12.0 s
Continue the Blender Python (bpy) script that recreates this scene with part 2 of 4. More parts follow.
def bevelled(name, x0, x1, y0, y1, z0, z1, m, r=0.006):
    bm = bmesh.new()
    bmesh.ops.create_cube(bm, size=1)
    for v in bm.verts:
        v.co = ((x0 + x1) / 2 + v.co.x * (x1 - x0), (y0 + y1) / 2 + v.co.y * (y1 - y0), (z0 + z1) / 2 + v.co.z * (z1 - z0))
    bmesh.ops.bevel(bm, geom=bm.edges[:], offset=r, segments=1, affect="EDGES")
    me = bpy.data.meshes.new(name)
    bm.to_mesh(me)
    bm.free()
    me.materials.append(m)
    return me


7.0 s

#### SHORT TASK:
Reproduce precisely the span of lines that begins at the line containing "Continue the Blender" and ends with the last line of the listing.

#### SOLUTION BELOW:
Continue the Blender Python (bpy) script that recreates this scene with part 2 of 4. More parts follow.
def bevelled(name, x0, x1, y0, y1, z0, z1, m, r=0.006):
    bm = bmesh.new()
    bmesh.ops.create_cube(bm, size=1)
    for v in bm.verts:
        v.co = ((x0 + x1) / 2 + v.co.x * (x1 - x0), (y0 + y1) / 2 + v.co.y * (y1 - y0), (z0 + z1) / 2 + v.co.z * (z1 - z0))
    bmesh.ops.bevel(bm, geom=bm.edges[:], offset=r, segments=1, affect="EDGES")
    me = bpy.data.meshes.new(name)
    bm.to_mesh(me)
    bm.free()
    me.materials.append(m)
    return me


7.0 s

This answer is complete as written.